I would also never know his motivations. Had he actually been so offended by my father’s view that he’d tried to mutiny or was this all a plan to manipulate us? I couldn’t ask him. However, the feeling of Isla grabbing my shoulder and trying to pull me away managed to shake me out of my fugue.
“No,” I said, wondering why the starfighter hadn’t come back to finish us. Why it hadn’t just bombed the area flat. “I need to see if Fade is alive.”
“Cassius, we have to get away before they come back,” Isla said. “Dammit, I had to shoot some of those creatures before they came back!”
She fired a couple of more blasts in the fallen Void Scouts’ direction.
I crawled over, rather than walked, to Fade’s body, only to be stunned that he seemed unharmed. Wait, no, he had a broken leg, but I could see his eyes were blinking and there was a confused expression on his face.
“This is why you should always leave your personal barriers up,” Fade said, tapping his belt which had shielded him. “It’s not just for fight-fights.”
I didn’t respond, the death of my brother too raw for levity, and put him into a fireman’s carry before plopping him on the back of our vehicle. “We have to get you to some place safe.”
“We have to go to the temple,” Isla insisted, surprising me. “The mission comes first.”
I was confused by her insistence, especially as she checked the satchels spread across the ground and picked up the entirely intact planet-busting bomb. She casually slid it into my bike’s satchel and gave me a kiss on the cheek.
It was a weird gesture. “Isla—”
“It’s our rendezvous point,” Isla said simply.
I nodded.
Fade grabbed me by the arm. “You need to finish this, Cassius. I’ve seen what your father has planned for the galaxy. What he’s done to those people. His own—”
“Yes, I know,” I said, staring at him. “He’ll pay for his crimes, I promise you.”
“Not that,” Fade whispered. “He’s not responsible.”
“What?” I stared at him.
“He’s a puppet,” F
ade said. “The Elder Races can—”
Isla pulled out a hydro-spray and injected it into the side of his neck. Apparently, the guards had done a thoroughly awful job checking her for items. Fade managed to make out a few syllables before he passed into unconsciousness but looked up at her with a betrayed look on his face.
“Now can we go?” Isla begged.
I nodded and climbed onboard my kinetibike. “Yes. One less objection to blowing this planet straight to hell has been removed.”
I took off seconds later, holding the safety field in the bike kept Fade from flying off. Isla followed close behind as I could hear more kinetibikes in the distance. We weren’t that far from the Temple of the Kathax Prime now and I wondered if I should just set down the bomb and let it detonate. It probably didn’t matter if it was nearby or directly in the temple. That was a ridiculous thought, though, brought about by grief.
While I might be willing to die killing the THING that had turned my father into a mass murderer just as it had done Zoe, I wasn’t inclined to sacrifice any of my crew or friends. That, more than anything, signaled the old Cassius was dead.

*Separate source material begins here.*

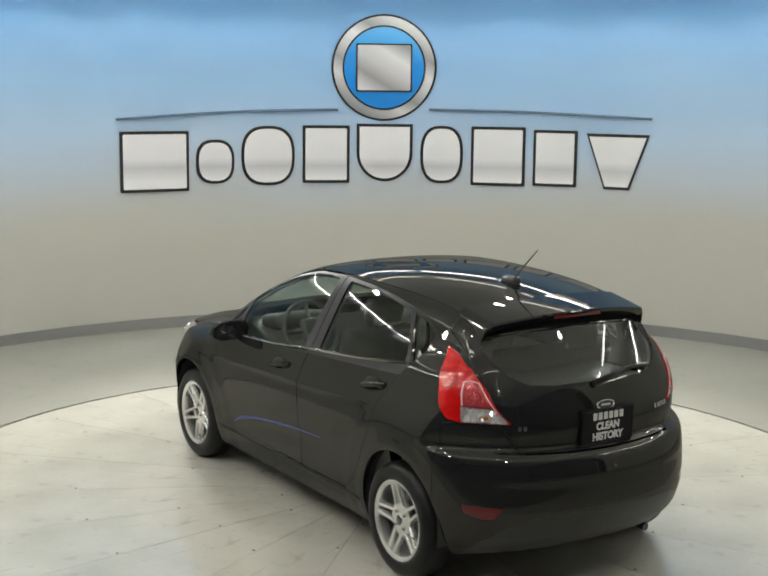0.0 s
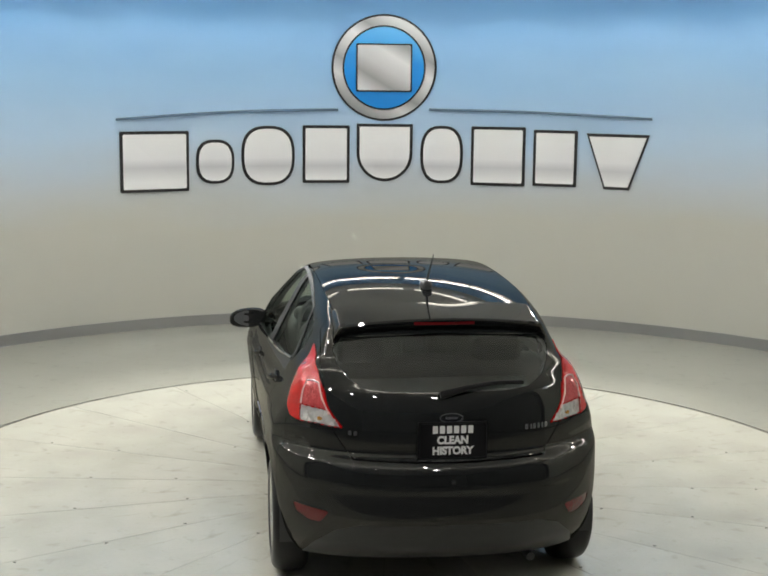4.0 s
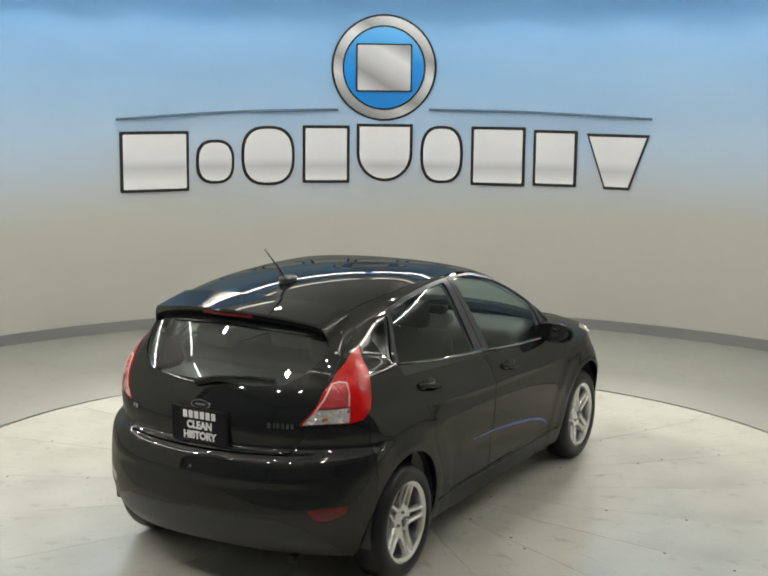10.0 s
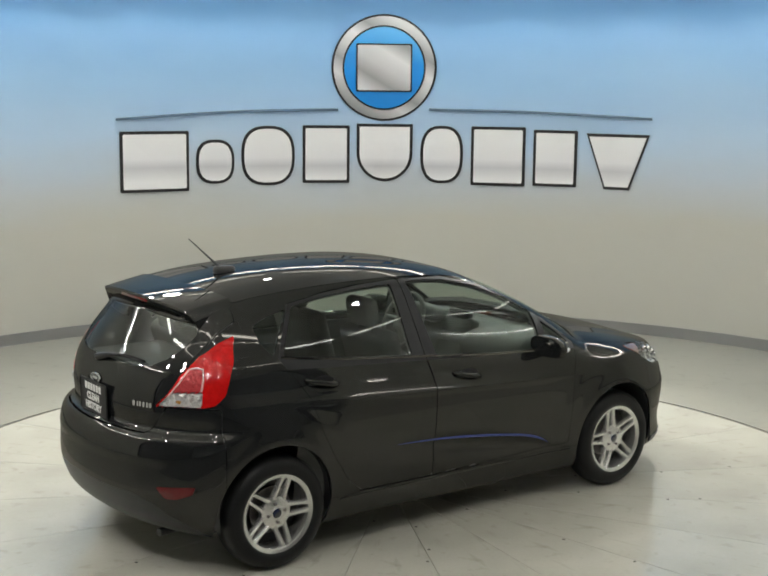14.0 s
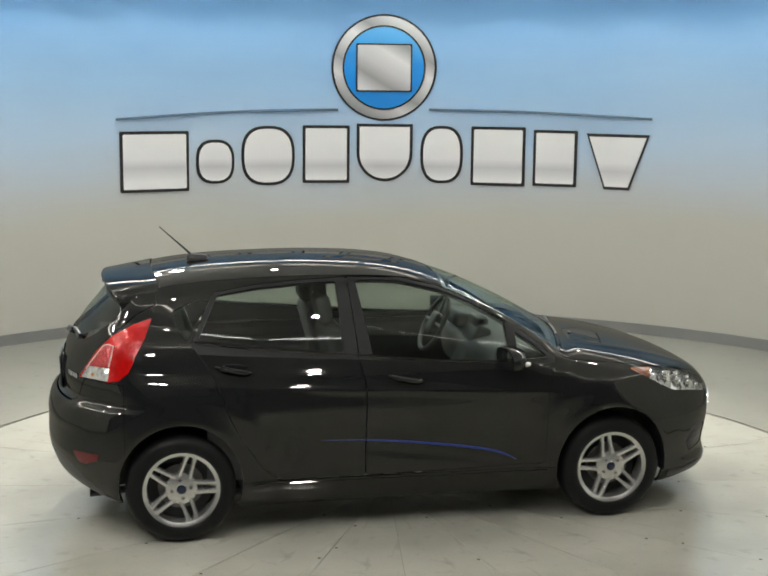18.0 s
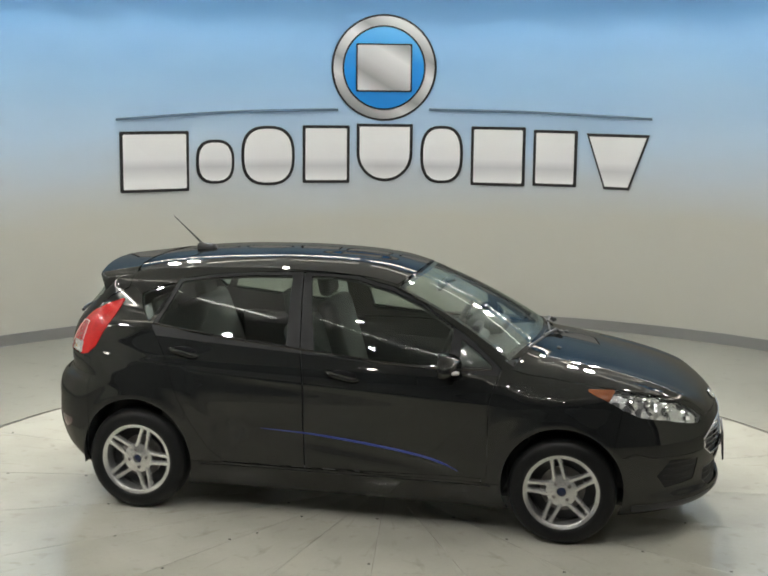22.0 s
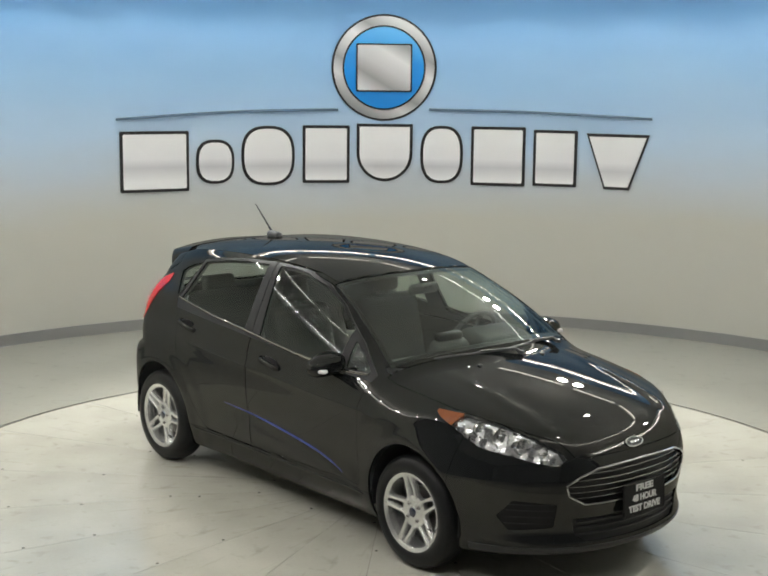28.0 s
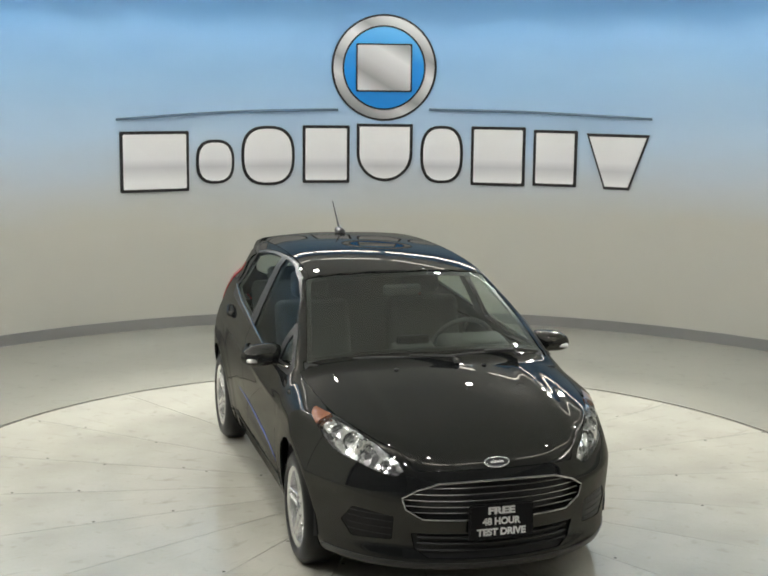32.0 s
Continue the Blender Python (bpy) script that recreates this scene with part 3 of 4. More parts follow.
        return np.where(inside, -best, best) - r
    return field


def both(*fs):
    return lambda x, y, z: np.maximum.reduce([f(x, y, z) for f in fs])


def either(*fs):
    return lambda x, y, z: np.minimum.reduce([f(x, y, z) for f in fs])


def outside(f, gap=0.0):
    return lambda x, y, z: gap - f(x, y, z)


def grow(f, d):
    return lambda x, y, z: f(x, y, z) - d


def panel(name, mesh, material, parent, sides="join", label="", inset=0.0, depth=0.014, ease="", order=2, lean=0.0):
    """Objects from a cut half: joined across the middle, or one a side."""
    V, N, T = mesh
    if not len(T):
        return []
    if ease:
        # an even sweep for panes and roof: low-order fit of the surface's lean
        VV, NN = V, N
        if sides == "join":
            VV, NN = np.concatenate([V, V * [1, -1, 1]]), np.concatenate([N, N * [1, -1, 1]])
        ax = {"xz": (0, 2), "yz": (1, 2), "xy": (0, 1)}[ease]
        c0 = VV[:, ax].mean(0)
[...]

The Fire Count had given up far too many friends and loved ones for glory to be forgiven. As soon as I thought that, I felt even more hypocritical because what was this whole mission except one grandiose risk of my loved ones to achieve a bit of glory? I’d attempted to achieve redemption by repeating my sin. I swore, in that moment, I heard Judith laughing in my head, but it wasn’t quite her voice.

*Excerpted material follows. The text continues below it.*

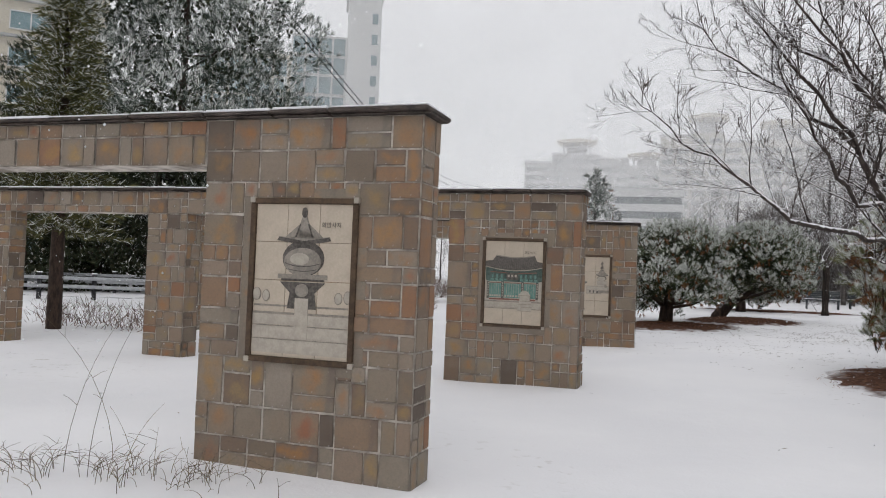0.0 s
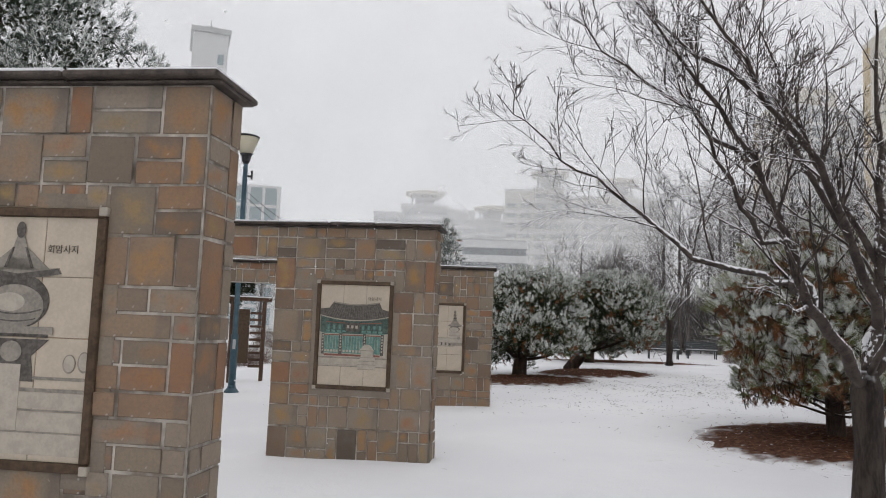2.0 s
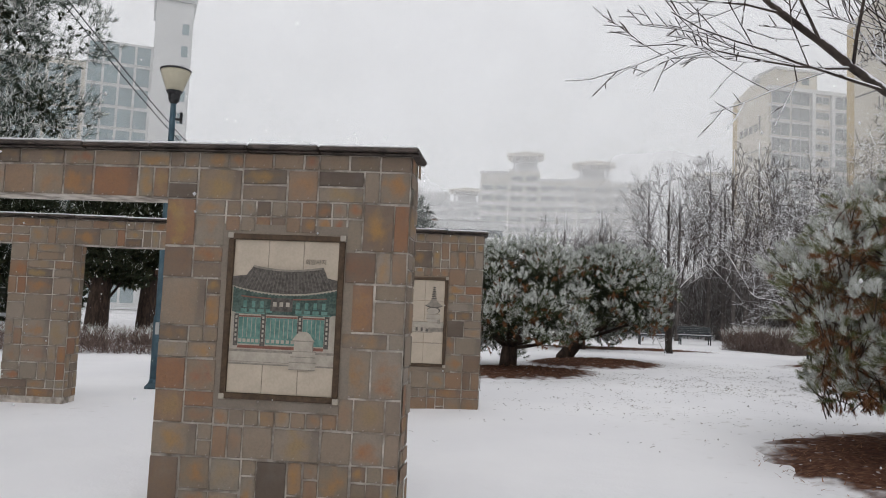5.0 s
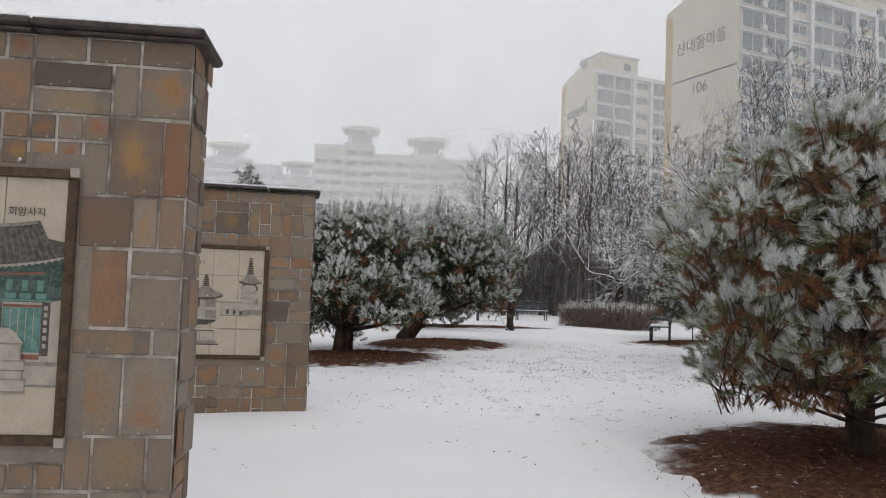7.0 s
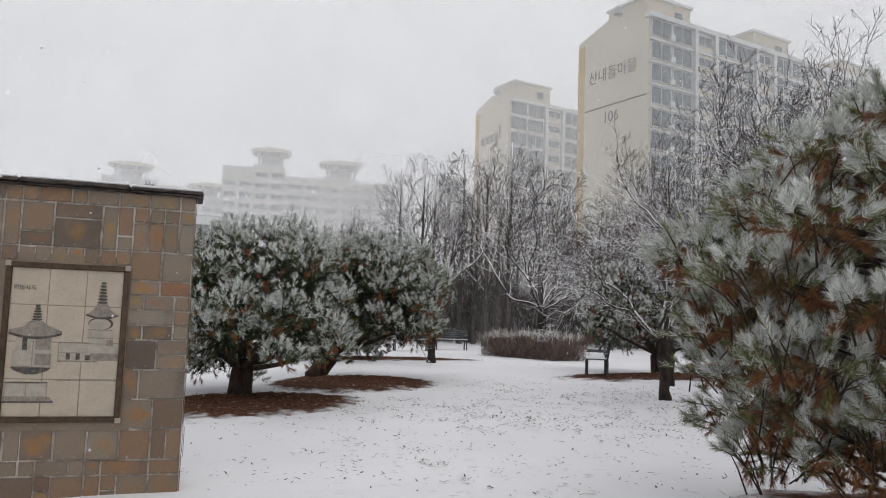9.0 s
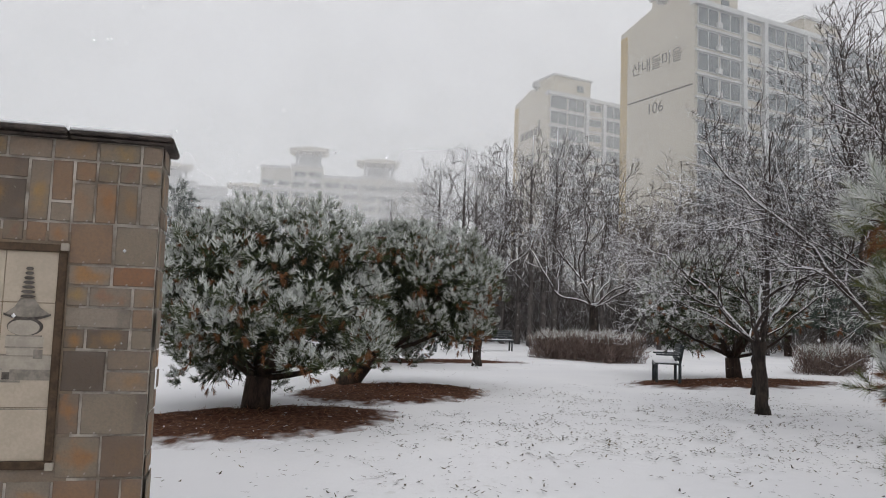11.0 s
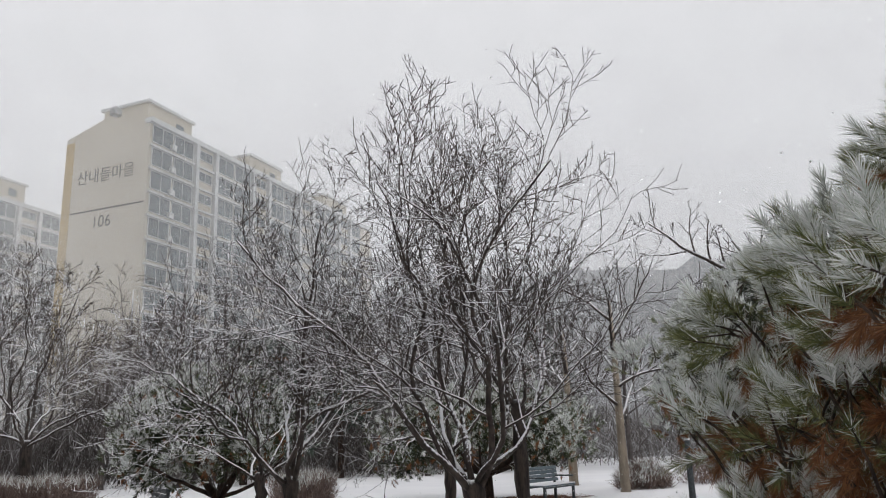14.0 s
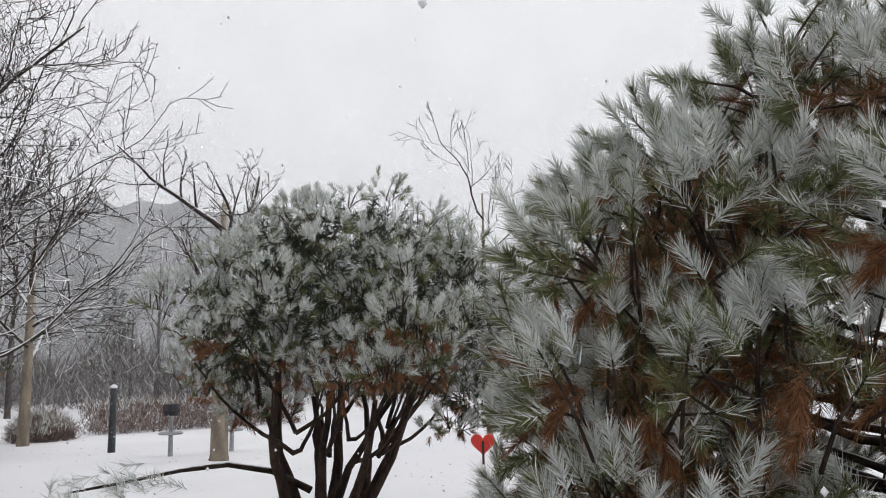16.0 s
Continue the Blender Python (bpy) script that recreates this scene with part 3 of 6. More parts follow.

“Dammit, of course,” I muttered, figuring out how I’d been played. There was no time to think about it now since I heard another starfighter in the air above.
Engels might not be designed for use in atmosphere, but they could be modified for them and this one clearly had. It fired a number of shots in my general direction, ones I predicted enough that the explosions of dust and ground didn’t kill me immediately. Still, there was no way to stop the attack, only stay out of its way and there was no way to do that if the pilot decided to fire a pair of fusion torpedoes.
That was when the Engel turned around and went back toward the base we’d just fled from.